L'application de ces principes légaux me conduisent à faire les réflexions suivantes:

Dans la mesure où l'employeur doit verser lui-même à ses employés des allocations familiales, il est parfaitement justifié qu'il reçoive les décisions de la caisse d'allocations familiales déterminant ces allocations, quand bien même ces décisions pourraient contenir des données sur la situation personnelle de travailleurs.

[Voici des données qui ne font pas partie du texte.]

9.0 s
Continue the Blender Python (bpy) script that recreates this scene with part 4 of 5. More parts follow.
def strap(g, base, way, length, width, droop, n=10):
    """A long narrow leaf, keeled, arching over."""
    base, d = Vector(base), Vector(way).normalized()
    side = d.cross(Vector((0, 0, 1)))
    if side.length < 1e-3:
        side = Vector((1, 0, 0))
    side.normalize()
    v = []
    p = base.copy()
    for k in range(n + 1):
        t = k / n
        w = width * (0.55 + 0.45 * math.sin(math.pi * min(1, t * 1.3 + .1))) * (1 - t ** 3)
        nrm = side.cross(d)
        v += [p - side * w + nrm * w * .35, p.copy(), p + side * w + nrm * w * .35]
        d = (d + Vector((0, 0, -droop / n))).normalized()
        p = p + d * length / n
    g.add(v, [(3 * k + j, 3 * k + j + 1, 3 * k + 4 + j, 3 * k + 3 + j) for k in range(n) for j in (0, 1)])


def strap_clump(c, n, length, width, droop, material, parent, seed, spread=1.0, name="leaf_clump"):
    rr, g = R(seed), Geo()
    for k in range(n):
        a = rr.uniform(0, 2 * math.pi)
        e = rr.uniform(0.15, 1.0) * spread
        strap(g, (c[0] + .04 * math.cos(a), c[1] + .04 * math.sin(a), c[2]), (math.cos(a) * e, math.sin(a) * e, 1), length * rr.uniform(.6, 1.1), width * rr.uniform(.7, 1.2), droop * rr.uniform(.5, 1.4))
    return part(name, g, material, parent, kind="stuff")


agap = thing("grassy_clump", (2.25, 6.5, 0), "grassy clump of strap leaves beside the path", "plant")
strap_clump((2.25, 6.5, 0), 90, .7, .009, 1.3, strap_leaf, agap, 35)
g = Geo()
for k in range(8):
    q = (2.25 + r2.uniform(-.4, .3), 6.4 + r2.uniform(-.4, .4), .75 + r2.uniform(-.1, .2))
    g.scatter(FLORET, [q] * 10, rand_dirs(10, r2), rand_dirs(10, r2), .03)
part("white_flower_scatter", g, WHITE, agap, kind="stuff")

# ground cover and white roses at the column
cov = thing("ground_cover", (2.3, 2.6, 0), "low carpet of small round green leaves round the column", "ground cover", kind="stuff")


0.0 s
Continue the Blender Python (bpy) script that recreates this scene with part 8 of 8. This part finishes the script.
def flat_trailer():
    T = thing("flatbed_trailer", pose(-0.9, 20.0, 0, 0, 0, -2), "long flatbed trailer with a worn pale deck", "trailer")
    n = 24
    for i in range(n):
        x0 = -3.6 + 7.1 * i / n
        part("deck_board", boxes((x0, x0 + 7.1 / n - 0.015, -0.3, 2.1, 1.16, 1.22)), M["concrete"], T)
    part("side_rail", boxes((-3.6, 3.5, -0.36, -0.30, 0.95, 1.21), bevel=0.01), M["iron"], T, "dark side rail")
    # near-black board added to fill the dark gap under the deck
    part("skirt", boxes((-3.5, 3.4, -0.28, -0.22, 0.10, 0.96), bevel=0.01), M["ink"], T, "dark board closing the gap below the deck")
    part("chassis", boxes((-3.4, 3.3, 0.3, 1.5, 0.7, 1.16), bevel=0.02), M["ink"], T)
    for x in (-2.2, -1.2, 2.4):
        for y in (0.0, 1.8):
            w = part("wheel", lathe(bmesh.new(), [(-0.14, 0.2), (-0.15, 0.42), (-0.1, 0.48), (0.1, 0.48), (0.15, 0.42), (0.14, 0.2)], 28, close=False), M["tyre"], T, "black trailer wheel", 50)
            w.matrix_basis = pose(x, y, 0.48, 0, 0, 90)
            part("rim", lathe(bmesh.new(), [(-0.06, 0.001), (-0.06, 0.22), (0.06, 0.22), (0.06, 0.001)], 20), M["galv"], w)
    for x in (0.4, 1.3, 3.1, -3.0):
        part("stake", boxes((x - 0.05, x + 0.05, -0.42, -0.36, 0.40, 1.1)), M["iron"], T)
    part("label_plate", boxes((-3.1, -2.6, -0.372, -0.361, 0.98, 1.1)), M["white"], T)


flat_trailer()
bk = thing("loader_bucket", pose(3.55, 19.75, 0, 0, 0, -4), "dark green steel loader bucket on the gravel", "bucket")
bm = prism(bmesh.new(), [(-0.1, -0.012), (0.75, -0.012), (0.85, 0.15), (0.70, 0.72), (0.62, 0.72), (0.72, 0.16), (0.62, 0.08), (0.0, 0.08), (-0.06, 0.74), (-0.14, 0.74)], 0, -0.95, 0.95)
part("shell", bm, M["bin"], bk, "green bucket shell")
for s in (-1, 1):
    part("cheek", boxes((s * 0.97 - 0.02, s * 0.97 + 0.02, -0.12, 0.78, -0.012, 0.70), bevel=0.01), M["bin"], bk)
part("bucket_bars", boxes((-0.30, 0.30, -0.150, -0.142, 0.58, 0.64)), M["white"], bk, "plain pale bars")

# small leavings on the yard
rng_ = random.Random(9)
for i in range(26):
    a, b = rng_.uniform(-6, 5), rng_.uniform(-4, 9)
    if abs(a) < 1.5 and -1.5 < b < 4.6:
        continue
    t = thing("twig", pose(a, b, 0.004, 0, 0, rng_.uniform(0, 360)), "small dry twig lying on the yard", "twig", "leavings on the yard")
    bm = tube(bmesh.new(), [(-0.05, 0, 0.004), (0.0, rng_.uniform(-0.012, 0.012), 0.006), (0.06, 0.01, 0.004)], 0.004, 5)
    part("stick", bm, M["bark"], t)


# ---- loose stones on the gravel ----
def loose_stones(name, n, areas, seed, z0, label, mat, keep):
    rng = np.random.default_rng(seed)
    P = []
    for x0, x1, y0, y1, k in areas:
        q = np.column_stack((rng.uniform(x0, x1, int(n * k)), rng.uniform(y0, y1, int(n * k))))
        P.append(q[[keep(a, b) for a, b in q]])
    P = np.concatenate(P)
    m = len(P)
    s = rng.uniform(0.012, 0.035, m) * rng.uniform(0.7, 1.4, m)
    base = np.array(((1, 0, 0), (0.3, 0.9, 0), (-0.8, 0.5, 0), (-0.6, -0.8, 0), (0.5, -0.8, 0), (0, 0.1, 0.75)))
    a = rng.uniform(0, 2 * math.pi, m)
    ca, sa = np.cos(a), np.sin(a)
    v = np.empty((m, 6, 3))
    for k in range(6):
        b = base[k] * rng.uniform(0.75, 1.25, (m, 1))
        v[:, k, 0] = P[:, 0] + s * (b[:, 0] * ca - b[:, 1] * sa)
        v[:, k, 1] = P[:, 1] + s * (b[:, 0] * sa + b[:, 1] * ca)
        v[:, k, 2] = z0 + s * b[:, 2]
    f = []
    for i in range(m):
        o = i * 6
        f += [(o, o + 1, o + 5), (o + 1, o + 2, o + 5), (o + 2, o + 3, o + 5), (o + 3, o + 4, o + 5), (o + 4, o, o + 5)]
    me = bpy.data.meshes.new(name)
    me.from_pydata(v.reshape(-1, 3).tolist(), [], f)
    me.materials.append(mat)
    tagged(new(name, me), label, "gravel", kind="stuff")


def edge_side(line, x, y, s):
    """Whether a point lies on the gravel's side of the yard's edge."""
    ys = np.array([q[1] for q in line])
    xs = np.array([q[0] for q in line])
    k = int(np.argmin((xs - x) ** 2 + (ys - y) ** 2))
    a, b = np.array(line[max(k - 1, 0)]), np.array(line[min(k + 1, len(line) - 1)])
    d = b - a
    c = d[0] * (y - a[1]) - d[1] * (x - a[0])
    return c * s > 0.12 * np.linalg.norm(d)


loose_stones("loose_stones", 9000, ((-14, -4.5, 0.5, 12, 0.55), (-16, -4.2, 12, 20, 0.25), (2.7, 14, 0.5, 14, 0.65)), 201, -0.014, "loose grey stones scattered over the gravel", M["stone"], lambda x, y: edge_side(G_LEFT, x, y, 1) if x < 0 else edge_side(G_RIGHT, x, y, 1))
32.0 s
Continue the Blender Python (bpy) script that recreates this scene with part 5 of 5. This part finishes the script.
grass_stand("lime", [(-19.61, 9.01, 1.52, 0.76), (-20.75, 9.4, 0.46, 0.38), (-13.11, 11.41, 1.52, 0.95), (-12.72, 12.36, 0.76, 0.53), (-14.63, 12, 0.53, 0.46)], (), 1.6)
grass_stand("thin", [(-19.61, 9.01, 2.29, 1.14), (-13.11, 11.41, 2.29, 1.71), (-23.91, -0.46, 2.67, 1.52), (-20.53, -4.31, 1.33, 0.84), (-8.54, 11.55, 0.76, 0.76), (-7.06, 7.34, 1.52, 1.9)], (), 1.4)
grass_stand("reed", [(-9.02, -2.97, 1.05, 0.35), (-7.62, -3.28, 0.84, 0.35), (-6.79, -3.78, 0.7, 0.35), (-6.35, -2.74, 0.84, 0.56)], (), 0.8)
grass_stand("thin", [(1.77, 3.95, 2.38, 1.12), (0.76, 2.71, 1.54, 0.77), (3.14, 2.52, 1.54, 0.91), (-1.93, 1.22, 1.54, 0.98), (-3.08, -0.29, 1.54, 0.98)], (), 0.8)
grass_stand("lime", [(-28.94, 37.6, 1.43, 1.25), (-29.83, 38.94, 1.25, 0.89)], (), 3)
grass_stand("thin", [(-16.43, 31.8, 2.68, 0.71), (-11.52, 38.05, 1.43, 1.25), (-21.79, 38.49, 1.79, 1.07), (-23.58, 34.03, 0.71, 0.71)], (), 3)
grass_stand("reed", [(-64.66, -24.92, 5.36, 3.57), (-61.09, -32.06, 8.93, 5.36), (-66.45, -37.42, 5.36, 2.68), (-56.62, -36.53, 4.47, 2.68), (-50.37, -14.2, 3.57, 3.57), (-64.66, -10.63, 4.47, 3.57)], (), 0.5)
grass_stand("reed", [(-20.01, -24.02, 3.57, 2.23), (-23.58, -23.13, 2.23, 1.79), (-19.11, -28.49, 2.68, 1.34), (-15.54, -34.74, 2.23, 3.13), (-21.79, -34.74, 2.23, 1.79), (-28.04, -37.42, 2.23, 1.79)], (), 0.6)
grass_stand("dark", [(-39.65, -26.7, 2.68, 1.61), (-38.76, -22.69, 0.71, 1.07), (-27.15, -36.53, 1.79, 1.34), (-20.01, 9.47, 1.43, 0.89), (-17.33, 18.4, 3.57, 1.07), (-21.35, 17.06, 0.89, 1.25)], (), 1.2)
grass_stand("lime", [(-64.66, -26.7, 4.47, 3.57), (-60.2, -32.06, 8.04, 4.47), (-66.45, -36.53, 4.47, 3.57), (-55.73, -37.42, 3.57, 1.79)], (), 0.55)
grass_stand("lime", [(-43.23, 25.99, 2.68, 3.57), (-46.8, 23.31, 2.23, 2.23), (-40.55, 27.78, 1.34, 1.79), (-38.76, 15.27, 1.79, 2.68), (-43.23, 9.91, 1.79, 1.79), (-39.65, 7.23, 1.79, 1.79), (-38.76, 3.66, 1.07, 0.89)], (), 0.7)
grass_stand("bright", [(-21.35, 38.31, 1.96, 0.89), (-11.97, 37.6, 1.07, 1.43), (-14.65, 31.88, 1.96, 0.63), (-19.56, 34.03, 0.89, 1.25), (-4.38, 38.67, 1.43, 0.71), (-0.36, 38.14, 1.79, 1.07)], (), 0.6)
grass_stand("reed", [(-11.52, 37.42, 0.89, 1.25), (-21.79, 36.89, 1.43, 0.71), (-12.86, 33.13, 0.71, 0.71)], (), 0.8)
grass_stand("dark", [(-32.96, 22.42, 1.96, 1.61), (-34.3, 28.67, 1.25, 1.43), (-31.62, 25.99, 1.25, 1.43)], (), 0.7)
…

Si, à la demande l'employeur, la caisse doit elle-même obtenir des travailleurs les différents renseignements et documents permettant d'établir leur droit aux allocations familiales, et leur verser ensuite les allocations familiales auxquelles ils ont droit, l'employeur n'a en principe aucun intérêt à recevoir les décisions fixant les allocations familiales ainsi que les attestations fiscales relatives aux prestations servies durant l'année, et à obtenir de la sorte des informations sur la situation personnelle de ses employés. En effet, le montant des allocations familiales n'influe en général pas la rémunération due aux employés ou d'autres relations de travail. Le principe de la proportionnalité s'oppose donc à de telles communications.

Par contre, si dans un cas particulier et sur demande individuelle de l'employeur, ce dernier peut justifier d'un intérêt digne de protection à la communication primant celui de son employé concerné à ce que ces données ne lui soient pas transmises, la communication pourrait être envisageable.